Yes, only CC-0 or sentences in the public domain

neouyghur · February 15, 2024, 3:42am

Hi @gina thanks for your reply. I am one of the members of the Uyghur community who is actively contributing to the CV Uyghur dataset. I can assist you in finding the right person to evaluate the sentences written in Uyghur.

bozden · February 16, 2024, 3:48am

@gina, I’m adapting our collaborative Google Sheet template to the new style, but I have a question about the template:

In your examples, you used real names as the source. Is this mandatory?

We are working as a community and we switched to use nicknames after the TTS hit. I’m more or less a public figure, but I don’t want to expose any other people with their real names… “Community member, copyright waived” would suffice I’d like to presume…

gina · February 21, 2024, 11:56am

Hi @bozden, yes that would suffice.

bozden · February 22, 2024, 12:29am

I assume, at the final stage the import script will be triggered manually, like it is now.

But with so many fields in free-form, especially the “Domain” column, you will have a hard time handling these.
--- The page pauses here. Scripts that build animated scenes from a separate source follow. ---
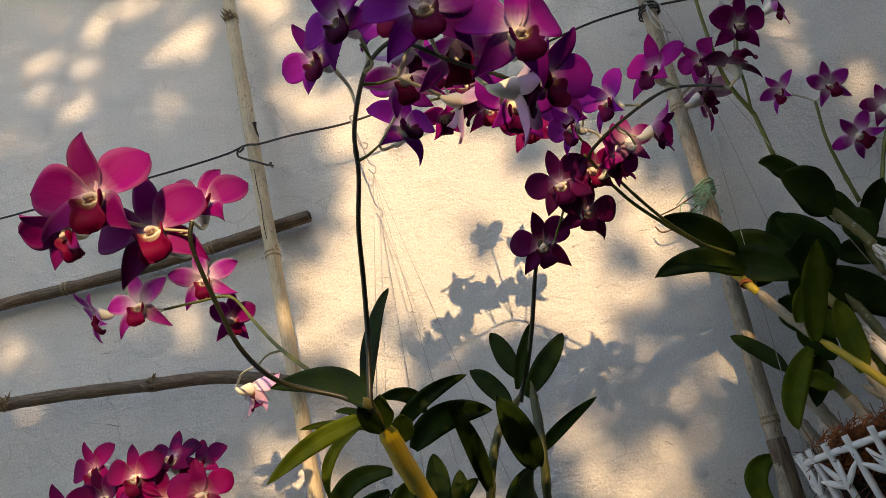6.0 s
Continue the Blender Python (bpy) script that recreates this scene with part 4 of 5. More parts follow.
leaf(plant_a, (0.042, -0.025, 1.668), (0.077, -0.020, 1.663), (0.111, -0.012, 1.649), 0.031, 0, M_leaf)
leaf(plant_a, (0.073, -0.030, 1.684), (0.067, -0.031, 1.712), (0.061, -0.030, 1.734), 0.019, 0, M_leaf)
leaf(plant_a, (-0.081, -0.060, 1.691), (-0.049, -0.071, 1.686), (-0.016, -0.080, 1.672), 0.040, 0, M_leaf)
leaf(plant_a, (-0.074, -0.090, 1.674), (-0.050, -0.096, 1.660), (-0.025, -0.100, 1.639), 0.037, 0, M_leaf)
leaf(plant_a, (-0.045, -0.130, 1.575), (-0.032, -0.146, 1.618), (-0.018, -0.158, 1.651), 0.024, 0, M_leaf_bright)
leaf(plant_a, (-0.052, -0.130, 1.594), (-0.040, -0.131, 1.612), (-0.028, -0.130, 1.626), 0.017, 0, M_leaf_bright)
leaf(plant_a, (-0.017, -0.125, 1.540), (-0.015, -0.126, 1.576), (-0.013, -0.125, 1.605), 0.023, 0, M_leaf_bright)
leaf(plant_a, (-0.073, -0.090, 1.671), (-0.092, -0.117, 1.699), (-0.134, -0.144, 1.714), 0.030, 0, M_leaf)
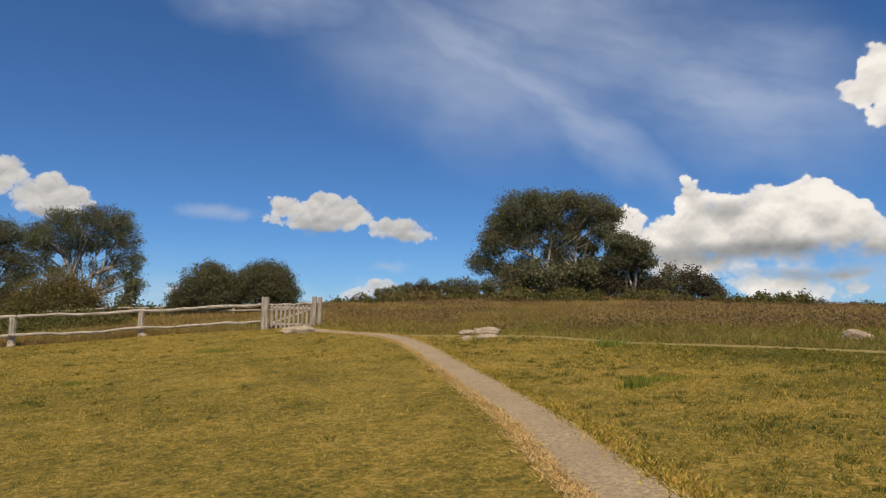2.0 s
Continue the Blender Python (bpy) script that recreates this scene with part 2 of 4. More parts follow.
gloom(-43.3, 2.7, 1.15, 0.26, 0.5)
gloom(-48.6, 2.1, 1.71, 0.41, 0.6)
gloom(-19.7, 2.8, 1.96, 0.39, 0.25)
gloom(-26.0, 2.4, 2.38, 0.39, 0.4)
small_cover, small_colour = cumulus(46.0, 120.0, 0.27, 0.6, 0.42, 0.70, 0.95, 0.84)
small_cover = calc(W, "MULTIPLY", small_cover, ramp(W, rise, 1.0, 6.0, 0.62, 0.95))

# thin scraps of cloud
start(vec(W, "MULTIPLY_ADD", curl, (0.8, 0.5, 0.0), spot), 0.2)
puff(-29.9, 9.4, 1.31, 0.48)
puff(-26.7, 12.4, 0.72, 0.29)
puff(-24.1, 12.4, 0.54, 0.34)
puff(-21.2, 12.5, 0.84, 0.24)
puff(-25.8, 8.6, 0.39, 0.24)
puff(8.3, 9.5, 3.03, 0.63)
puff(10.1, 9.3, 1.31, 0.53)
puff(-34.6, 3.2, 0.79, 0.28)
puff(-38.0, 3.9, 0.42, 0.23)
puff(-43.0, 4.8, 0.35, 0.17)
puff(-26.7, 3.9, 0.57, 0.24)
puff(23.1, 5.4, 1.59, 0.44)
scrap_cover = ramp(W, calc(W, "MULTIPLY_ADD", mottle, 0.9, state["edge"]), 0.25, -0.55, 0.0, 0.32)

veil = None


def oval(source, az, el, long, wide, turn):
    """The vector source as seen from an oval of that size, turned by so many degrees."""
    m = node(W, "ShaderNodeMapping", Rotation=(0, 0, radians(turn)), Scale=(long, wide, 1))
    m.vector_type = "TEXTURE"
    m.inputs["Location"].default_value = (az, el, 0)
    W.links.new(source, m.inputs["Vector"])
    return m.outputs[0]


def cirrus(az, el, long, wide, turn, strength, streak=(12, 3.0)):
    """A soft streak of high cloud, turned by so many degrees."""
    global veil
    soft = ramp(W, vec(W, "LENGTH", oval(vec(W, "MULTIPLY_ADD", billow, (6, 5, 0), spot), az, el, long, wide, turn)), 1.0, 0.0)
    comb = oval(vec(W, "MULTIPLY_ADD", curl, (1.5, 1.5, 0), spot), 0, 0, streak[0], streak[1], turn + 4 if turn else 0)
    fibre = ramp(W, fbm(W, comb, 1.0, 5.0, 0.5), 0.15, 0.8, 0.32, 1.0)
    amount = calc(W, "MULTIPLY", calc(W, "MULTIPLY", soft, fibre), strength)
    veil = amount if veil is None else calc(W, "MAXIMUM", veil, amount)


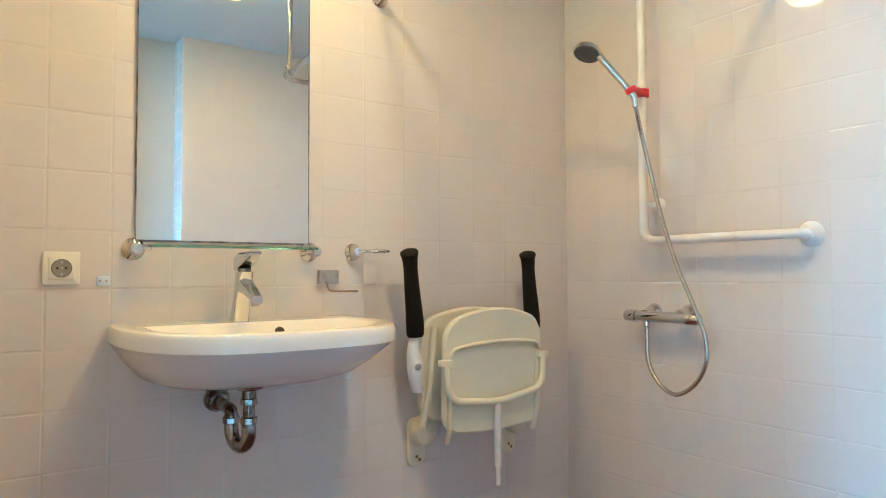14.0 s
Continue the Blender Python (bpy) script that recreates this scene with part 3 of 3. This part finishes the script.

This is what is inserted into the DB:

  await db.runSql(`
    INSERT INTO sentence_domains (domain)
    VALUES ('general'),
      ('agriculture'),
      ('automotive'),
      ('finance'),
      ('food_service_retail'),
      ('healthcare'),
      ('history_law_government'),
      ('media_entertainment'),
      ('nature_environment'),
      ('news_current_affairs'),
      ('technology_robotics'),
      ('language_fundamentals')
  `)
}

But you might get anything there, even in localized language. I think a more strict rule for that would be much better.